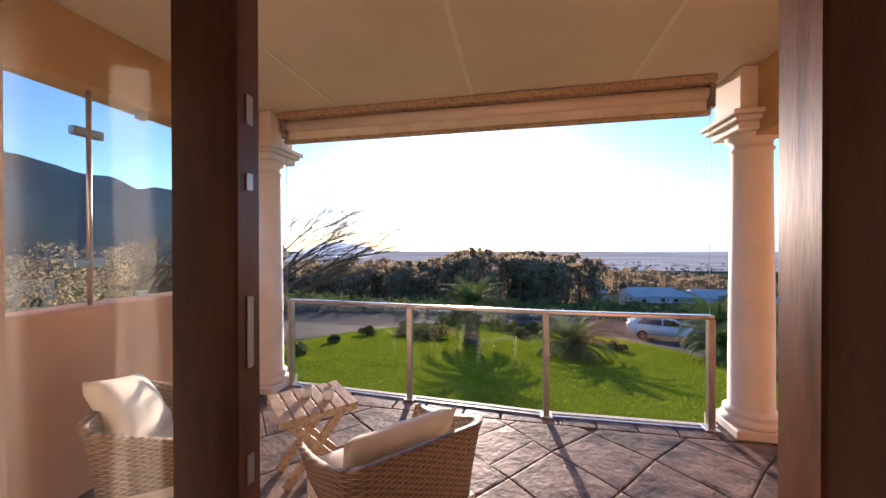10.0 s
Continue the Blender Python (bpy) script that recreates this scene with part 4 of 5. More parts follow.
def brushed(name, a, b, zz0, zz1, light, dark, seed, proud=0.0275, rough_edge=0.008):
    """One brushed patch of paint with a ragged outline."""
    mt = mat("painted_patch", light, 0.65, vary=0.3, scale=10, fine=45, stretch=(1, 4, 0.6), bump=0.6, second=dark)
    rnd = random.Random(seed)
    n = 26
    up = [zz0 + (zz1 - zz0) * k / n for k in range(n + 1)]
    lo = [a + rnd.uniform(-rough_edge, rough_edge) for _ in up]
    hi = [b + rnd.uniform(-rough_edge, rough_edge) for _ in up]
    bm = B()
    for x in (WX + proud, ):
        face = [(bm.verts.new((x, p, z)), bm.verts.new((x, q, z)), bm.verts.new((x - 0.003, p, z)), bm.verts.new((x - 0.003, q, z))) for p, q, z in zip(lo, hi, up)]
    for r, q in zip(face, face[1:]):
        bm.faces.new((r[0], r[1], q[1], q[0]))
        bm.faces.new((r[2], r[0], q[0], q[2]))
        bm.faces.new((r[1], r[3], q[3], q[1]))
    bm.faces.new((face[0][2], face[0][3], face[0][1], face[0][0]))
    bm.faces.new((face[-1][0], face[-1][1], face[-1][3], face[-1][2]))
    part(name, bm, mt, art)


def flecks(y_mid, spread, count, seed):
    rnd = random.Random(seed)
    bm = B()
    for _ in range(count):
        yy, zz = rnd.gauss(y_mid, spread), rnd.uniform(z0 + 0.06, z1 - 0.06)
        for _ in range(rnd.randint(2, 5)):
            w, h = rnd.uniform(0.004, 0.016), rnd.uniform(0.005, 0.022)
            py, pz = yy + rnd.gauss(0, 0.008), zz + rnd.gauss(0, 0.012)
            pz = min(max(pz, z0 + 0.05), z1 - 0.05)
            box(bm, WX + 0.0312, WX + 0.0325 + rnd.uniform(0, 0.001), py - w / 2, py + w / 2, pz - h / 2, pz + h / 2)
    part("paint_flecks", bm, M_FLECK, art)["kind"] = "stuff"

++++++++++

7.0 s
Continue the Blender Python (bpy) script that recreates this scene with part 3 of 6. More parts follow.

++++++++++

Exercise brief =>
Looking at the entries above, state how many lines contain "Python"; give the number alone.

Output =>
2